**What is being asked**
Copy everything in the data below exactly except the pictures.

═══ Given information ═══

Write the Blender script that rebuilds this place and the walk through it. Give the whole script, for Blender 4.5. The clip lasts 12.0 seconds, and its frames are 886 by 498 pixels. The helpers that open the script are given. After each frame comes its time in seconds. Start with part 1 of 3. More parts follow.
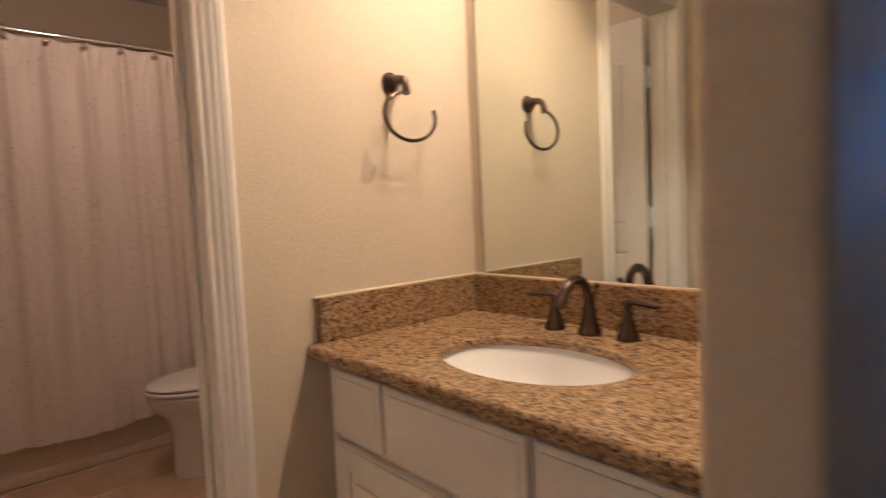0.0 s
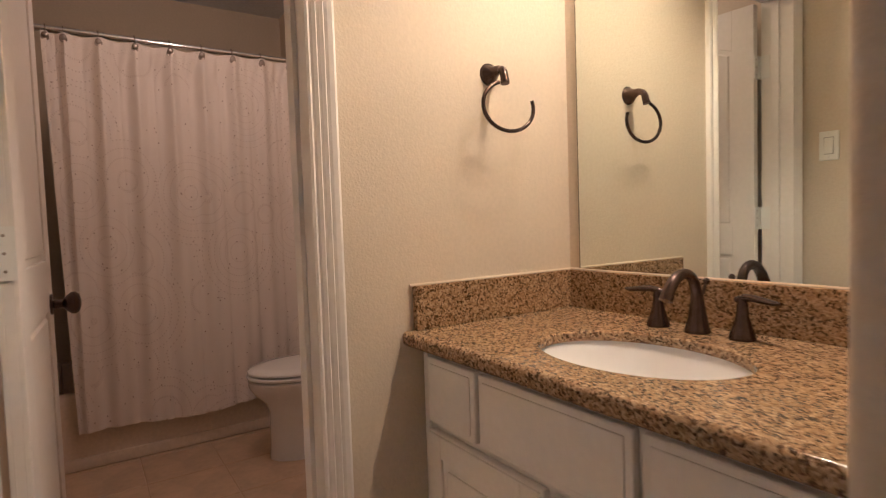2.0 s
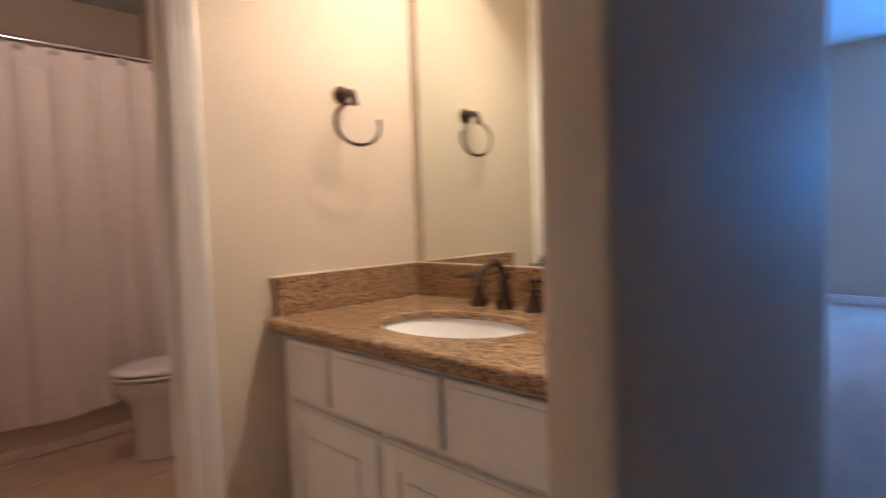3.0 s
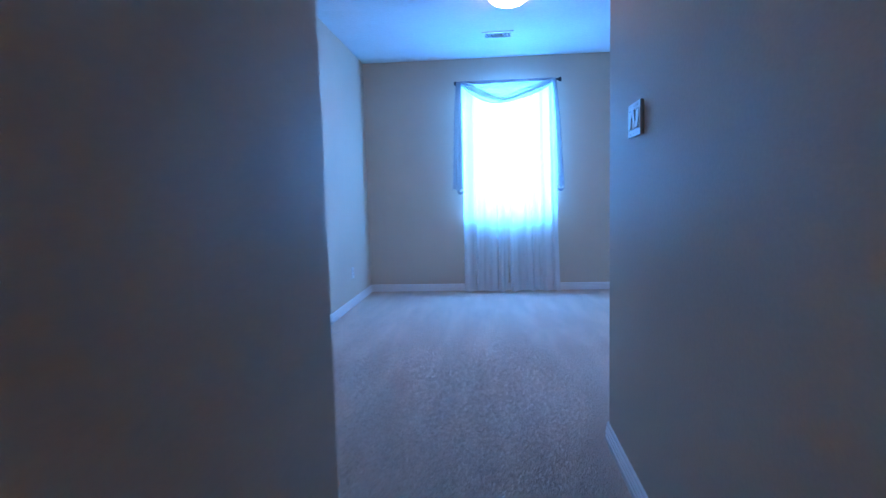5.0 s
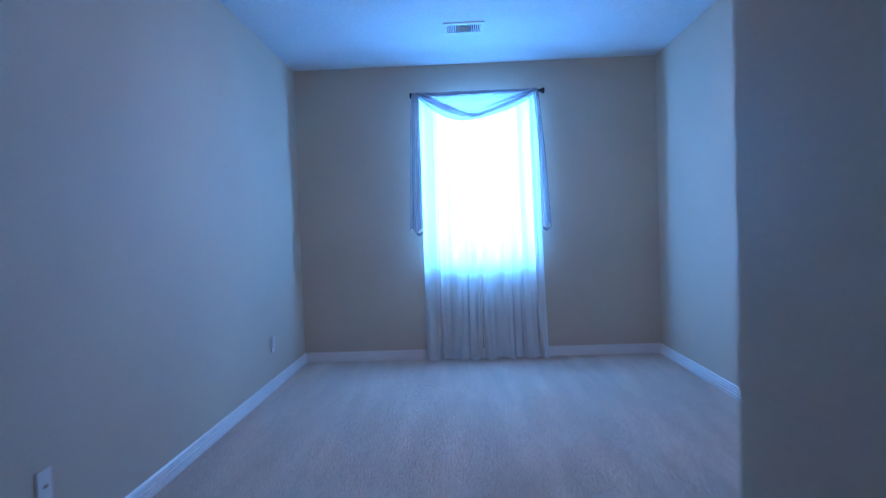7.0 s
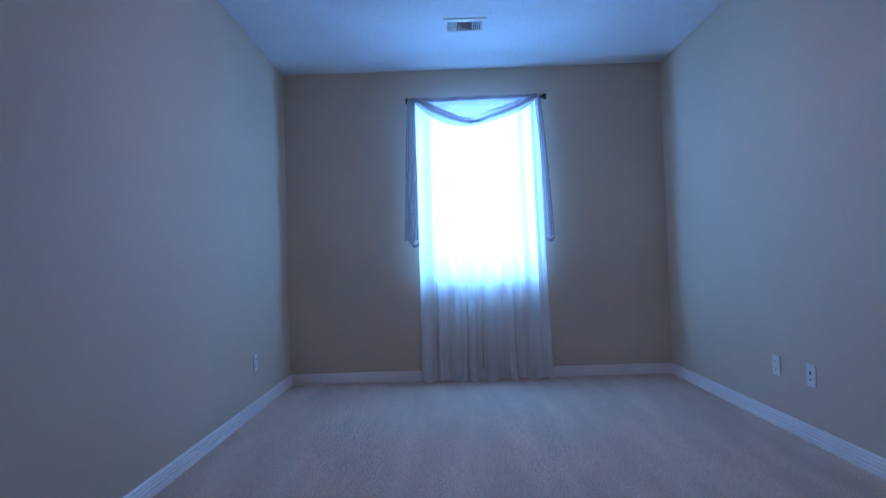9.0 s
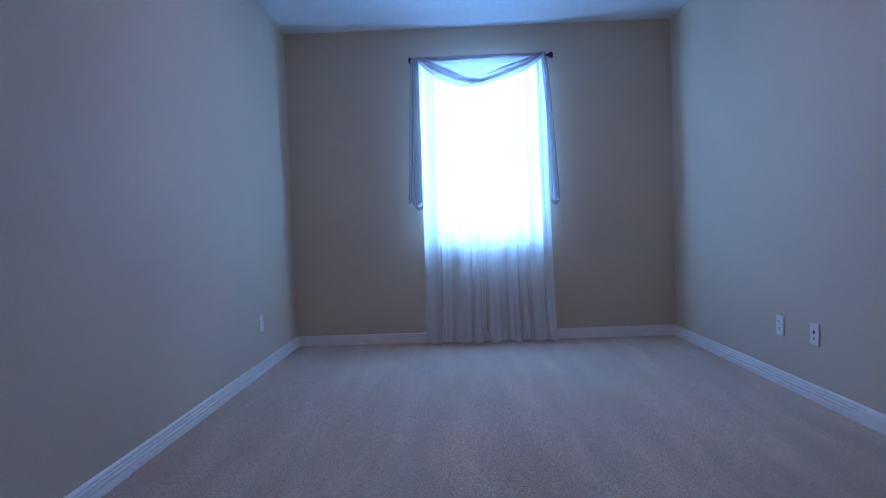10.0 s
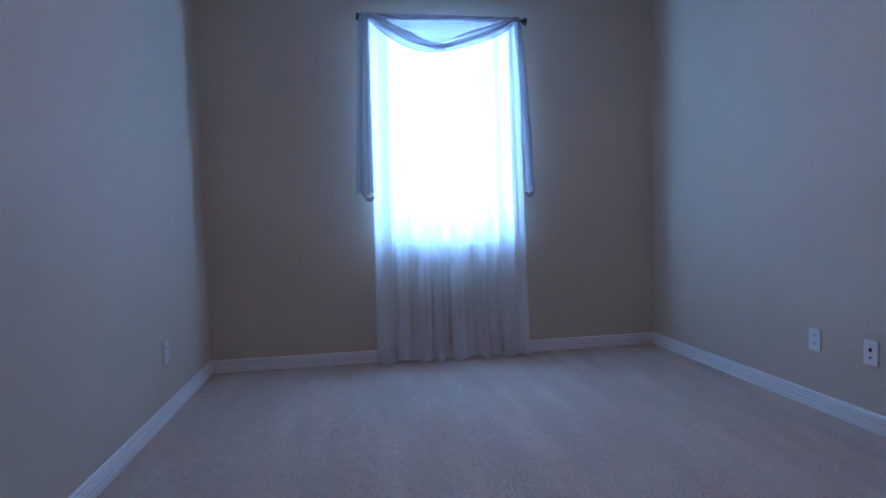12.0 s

═══

**Exercise response**
Write the Blender script that rebuilds this place and the walk through it. Give the whole script, for Blender 4.5. The clip lasts 12.0 seconds, and its frames are 886 by 498 pixels. The helpers that open the script are given. After each frame comes its time in seconds. Start with part 1 of 3. More parts follow.
0.0 s
2.0 s
3.0 s
5.0 s
7.0 s
9.0 s
10.0 s
12.0 s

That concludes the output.